IFFTI 2020: Between Individual and Society. THE INDIVIDUAL

THE INDIVIDUAL

As researchers, practitioners, artists, and academics, we have an opportunity and responsibility to inspire positive change in our global, national, and local communities and most notably perhaps, our students. It is not surprising then that so many of the papers focus on how to teach social justice, sustainable practice, empathy, and action through fashion. A case in point is the award-winning paper from Kirstin C. Loos and Karen M. Bosch entitled ‘Teaching Sustainability: How Educators Can Impact the Industry’. It is a comprehensive study suggesting broad applications of a sustainable focus in education leads to a greater advocacy and involvement with fashion students and subsequent fashion industry professionals. Buddy Penfold and Carolyn Hardaker in ‘Developing a Responsible Culture: Aligning Fashion and Textile Education with the UN’s Sustainable Development Goals’ offer a broad perspective of sustainable practices and methodology within undergraduate curriculum. Perhaps most importantly, the students themselves were incorporated into the process of building the curriculum, enabling a sense of self efficacy and long-term adoption by future industry professionals. Hui Tao and Ying Ying Wang in How Do Educators and Students Work for the Sustainable Development of China’s Fashion Industry examines the need of sustainability focused education in China as an acknowledgement of the incredible impact the fashion industry has had on the country’s environment, economy and worker populations and the desperate need to ameliorate those issues.

There are several papers which demonstrate teaching fashion students’ compassion and respect for diversity and inclusion. The paper by Justine Davidson and Cathy Chase, ‘Breaking Boundaries of the Traditional Curriculum to Develop Collaboration and Cognitive Diversity’ offer two case studies in which class projects using technology encouraged empathy, respect and understanding as a result of collaborative problem-solving activities. Chanjuan Chen and Kendra Lapolla report in ‘Stitched Together: Community Engagement for Undergraduate Student Learning in Supporting Refugee Women’ about pairing undergraduates and female refugees in a project which focused on empathy, self-efficacy, and empowerment in both groups that participated. Liz McClafferty writes in Working Towards Meaningful Change: A Student-Centered Approach Towards Diversity and Inclusivity within the Fashion Curriculum about the process of creating curriculum focused on inclusivity and diversity by modeling that very inclusivity and diversity of thought in the act of teaching.
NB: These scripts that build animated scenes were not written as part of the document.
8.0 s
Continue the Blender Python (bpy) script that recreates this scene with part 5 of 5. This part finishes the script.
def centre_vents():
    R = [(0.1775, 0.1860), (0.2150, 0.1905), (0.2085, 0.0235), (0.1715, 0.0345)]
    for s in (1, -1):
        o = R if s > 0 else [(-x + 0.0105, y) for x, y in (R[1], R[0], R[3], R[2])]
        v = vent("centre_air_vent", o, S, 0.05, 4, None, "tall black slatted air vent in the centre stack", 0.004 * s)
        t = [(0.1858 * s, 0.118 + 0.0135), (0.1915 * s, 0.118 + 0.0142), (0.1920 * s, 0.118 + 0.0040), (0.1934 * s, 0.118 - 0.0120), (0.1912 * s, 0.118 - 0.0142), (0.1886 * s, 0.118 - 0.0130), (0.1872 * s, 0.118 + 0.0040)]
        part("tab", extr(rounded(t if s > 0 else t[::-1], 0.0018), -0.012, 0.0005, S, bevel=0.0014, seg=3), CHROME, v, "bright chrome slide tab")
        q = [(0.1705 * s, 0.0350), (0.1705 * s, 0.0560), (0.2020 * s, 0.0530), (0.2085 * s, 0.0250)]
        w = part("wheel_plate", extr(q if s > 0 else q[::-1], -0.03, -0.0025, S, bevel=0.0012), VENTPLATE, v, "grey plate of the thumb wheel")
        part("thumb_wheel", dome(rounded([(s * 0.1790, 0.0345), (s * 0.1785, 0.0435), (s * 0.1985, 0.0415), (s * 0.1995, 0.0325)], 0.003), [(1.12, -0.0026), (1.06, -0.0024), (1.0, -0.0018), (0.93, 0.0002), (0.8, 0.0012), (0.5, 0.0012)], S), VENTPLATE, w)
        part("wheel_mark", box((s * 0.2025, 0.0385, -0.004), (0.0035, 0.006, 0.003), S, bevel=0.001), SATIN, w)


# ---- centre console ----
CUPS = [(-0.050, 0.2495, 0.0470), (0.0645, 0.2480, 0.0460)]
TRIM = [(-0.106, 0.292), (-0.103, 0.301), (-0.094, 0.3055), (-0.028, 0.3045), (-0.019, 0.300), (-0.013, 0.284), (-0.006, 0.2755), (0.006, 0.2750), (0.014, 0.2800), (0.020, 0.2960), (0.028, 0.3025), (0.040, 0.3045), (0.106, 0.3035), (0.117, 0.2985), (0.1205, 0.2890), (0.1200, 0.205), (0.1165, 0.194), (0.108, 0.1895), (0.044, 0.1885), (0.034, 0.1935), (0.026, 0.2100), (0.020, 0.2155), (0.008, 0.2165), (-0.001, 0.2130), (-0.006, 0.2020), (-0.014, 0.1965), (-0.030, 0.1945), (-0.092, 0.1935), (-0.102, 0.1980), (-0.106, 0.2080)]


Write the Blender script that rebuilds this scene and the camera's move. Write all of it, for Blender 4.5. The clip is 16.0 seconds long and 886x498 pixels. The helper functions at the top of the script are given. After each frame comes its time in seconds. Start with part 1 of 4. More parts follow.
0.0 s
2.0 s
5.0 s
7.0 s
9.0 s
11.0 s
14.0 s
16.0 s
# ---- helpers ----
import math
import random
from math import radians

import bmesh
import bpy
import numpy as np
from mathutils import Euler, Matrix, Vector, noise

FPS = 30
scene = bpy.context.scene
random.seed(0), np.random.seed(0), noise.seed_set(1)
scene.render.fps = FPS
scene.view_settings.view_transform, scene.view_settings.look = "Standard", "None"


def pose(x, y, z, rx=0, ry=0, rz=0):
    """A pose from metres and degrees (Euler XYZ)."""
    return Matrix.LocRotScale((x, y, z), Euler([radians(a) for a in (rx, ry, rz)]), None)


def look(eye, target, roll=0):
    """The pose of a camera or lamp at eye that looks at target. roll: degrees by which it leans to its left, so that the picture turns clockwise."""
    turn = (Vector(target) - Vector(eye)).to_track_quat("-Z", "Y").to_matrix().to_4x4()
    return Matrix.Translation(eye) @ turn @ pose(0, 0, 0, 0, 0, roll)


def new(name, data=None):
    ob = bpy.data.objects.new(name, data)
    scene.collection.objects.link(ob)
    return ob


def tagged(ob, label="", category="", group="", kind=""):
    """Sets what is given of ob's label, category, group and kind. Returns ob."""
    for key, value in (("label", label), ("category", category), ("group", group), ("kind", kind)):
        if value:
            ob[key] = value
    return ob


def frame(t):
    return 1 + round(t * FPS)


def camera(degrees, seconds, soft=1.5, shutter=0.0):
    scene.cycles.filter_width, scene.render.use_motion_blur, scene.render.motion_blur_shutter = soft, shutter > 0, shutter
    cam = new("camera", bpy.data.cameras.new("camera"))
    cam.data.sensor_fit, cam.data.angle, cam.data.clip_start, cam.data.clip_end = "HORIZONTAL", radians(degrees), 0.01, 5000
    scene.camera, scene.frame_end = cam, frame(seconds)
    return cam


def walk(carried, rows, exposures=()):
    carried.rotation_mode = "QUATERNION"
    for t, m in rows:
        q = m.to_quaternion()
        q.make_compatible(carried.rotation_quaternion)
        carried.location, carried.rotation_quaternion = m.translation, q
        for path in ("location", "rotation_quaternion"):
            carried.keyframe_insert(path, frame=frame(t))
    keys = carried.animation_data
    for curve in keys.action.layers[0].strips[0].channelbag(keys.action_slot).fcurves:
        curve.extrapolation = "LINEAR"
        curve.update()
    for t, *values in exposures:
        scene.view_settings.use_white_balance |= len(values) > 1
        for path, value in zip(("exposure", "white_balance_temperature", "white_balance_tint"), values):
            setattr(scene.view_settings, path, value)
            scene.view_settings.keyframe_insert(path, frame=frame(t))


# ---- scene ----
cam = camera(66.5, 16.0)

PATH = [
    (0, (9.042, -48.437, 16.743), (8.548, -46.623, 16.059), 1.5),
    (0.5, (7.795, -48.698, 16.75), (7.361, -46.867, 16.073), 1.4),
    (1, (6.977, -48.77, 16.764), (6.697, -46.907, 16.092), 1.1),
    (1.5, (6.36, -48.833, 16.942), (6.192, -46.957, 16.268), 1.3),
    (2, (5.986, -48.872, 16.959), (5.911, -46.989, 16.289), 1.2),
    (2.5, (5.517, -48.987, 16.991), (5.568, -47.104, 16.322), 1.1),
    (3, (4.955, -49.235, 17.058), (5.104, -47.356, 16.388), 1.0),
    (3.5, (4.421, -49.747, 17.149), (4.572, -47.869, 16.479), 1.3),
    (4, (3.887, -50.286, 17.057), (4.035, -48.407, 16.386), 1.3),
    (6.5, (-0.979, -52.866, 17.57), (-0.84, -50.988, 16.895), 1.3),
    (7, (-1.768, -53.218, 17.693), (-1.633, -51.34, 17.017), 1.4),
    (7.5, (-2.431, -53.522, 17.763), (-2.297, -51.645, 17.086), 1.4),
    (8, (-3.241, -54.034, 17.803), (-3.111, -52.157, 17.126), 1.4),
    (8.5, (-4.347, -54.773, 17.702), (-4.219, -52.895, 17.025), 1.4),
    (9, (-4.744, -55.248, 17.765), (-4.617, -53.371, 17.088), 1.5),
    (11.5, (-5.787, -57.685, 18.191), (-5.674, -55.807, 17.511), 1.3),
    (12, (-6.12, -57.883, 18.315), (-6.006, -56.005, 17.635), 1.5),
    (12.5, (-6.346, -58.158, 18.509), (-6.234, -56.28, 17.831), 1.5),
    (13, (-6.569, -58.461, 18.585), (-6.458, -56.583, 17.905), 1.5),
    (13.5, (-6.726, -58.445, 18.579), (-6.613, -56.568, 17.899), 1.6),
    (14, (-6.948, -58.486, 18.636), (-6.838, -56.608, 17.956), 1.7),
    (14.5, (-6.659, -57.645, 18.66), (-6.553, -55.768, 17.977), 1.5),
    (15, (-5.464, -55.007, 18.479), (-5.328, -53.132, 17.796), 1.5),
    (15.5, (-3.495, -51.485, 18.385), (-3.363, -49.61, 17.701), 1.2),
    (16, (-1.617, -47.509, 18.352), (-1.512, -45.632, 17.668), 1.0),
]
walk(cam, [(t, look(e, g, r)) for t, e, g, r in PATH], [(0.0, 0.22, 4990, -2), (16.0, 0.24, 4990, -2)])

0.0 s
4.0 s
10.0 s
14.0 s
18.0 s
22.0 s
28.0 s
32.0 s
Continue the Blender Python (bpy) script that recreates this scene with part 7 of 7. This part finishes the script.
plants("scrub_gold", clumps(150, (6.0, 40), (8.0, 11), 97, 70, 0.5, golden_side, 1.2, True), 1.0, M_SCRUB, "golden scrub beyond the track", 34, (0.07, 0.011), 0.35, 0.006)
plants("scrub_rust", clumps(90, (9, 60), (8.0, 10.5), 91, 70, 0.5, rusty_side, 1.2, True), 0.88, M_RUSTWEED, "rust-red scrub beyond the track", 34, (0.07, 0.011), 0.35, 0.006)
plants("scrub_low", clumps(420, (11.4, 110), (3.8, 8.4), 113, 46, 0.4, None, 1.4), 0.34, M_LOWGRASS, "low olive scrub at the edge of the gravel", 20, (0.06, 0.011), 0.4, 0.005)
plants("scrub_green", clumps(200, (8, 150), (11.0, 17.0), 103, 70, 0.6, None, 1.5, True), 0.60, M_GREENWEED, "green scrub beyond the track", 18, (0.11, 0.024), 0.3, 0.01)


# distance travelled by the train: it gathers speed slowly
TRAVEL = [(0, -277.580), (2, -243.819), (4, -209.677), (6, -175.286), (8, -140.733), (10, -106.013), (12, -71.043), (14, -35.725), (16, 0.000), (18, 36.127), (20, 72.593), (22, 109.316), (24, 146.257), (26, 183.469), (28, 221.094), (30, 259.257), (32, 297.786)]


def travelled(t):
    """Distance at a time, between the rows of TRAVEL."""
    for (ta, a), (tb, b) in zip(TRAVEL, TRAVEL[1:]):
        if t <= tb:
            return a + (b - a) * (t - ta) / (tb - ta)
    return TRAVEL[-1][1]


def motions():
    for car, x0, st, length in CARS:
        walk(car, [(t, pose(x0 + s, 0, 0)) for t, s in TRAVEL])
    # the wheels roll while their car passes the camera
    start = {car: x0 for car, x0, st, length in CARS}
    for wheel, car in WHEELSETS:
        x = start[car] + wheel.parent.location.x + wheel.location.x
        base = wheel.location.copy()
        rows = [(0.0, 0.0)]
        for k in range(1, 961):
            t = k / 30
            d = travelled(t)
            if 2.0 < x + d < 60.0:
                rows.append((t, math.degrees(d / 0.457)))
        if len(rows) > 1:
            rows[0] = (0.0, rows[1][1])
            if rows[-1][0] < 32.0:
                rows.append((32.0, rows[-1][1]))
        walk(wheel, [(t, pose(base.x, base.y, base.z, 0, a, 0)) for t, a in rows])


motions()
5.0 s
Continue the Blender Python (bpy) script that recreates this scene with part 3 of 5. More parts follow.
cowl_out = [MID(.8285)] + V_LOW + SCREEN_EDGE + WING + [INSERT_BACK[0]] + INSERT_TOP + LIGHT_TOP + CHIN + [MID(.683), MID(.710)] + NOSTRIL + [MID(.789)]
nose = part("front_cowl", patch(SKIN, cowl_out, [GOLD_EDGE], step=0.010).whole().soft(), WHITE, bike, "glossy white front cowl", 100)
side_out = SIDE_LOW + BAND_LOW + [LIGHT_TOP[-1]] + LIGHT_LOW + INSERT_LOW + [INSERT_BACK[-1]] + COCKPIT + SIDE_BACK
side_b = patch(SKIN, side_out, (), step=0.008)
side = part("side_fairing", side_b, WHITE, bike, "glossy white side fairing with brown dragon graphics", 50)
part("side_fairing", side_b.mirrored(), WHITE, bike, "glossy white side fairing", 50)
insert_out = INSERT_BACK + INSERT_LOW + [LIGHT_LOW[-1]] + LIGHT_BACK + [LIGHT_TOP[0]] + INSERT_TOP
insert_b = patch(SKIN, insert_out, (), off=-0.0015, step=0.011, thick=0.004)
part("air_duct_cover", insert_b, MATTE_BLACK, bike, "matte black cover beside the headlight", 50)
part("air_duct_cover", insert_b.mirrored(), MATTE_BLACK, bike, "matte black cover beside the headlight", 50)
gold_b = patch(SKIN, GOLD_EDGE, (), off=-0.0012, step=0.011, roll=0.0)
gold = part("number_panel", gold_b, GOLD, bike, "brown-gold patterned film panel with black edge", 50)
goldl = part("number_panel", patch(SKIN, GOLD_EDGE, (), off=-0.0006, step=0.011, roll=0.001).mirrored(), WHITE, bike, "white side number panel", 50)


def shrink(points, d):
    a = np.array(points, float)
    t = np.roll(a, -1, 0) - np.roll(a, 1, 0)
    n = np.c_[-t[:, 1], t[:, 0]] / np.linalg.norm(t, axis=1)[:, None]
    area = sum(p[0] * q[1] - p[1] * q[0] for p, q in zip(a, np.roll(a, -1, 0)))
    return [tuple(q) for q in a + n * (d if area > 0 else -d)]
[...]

These new pedagogical practices offer essential steps in helping the next generation of leaders
achieve their goals.

An expansion of education for the greater good can be seen in the example of ‘Resurgence of Hope through Fashion Education in Prisons of India’ by Bela Gupta and Antonio Maurizio Grioli. The authors describe a project in which the teaching of fashion related skillsets were used to bring self-empowerment to female prisoners within the Indian prison system and highlights the positive impacts that promote a reduction of recidivism. The authors Lipsa Mohapatra, Goutam Saha, Sheetal Agrawal in ‘Design Intervention Through Permaculture and Social Change: Case Studies from Selected Indian Farming Sectors’ focused on the epidemic of cotton farmer suicides in India and the ability of permaculture design-based practice to support a sustainable future.

Corneliu Dinu Tudor Bodiciu discusses the pathways of engaging undergraduates in reexaminations of fit as it pertains to gender in ‘Dissolving Gender in Fashion Design Education’. In a slight turn of focus, Lily Lei Ye in Lines of Flight: a Deleuzo-Guattarian Exploration of Style as Resistance’ brings a rich discussion of students in Hong Kong who subvert traditional ideas of gender and consumption. These are fundamental steps in reimagining the status quo of who the fashion industry sells to and influences.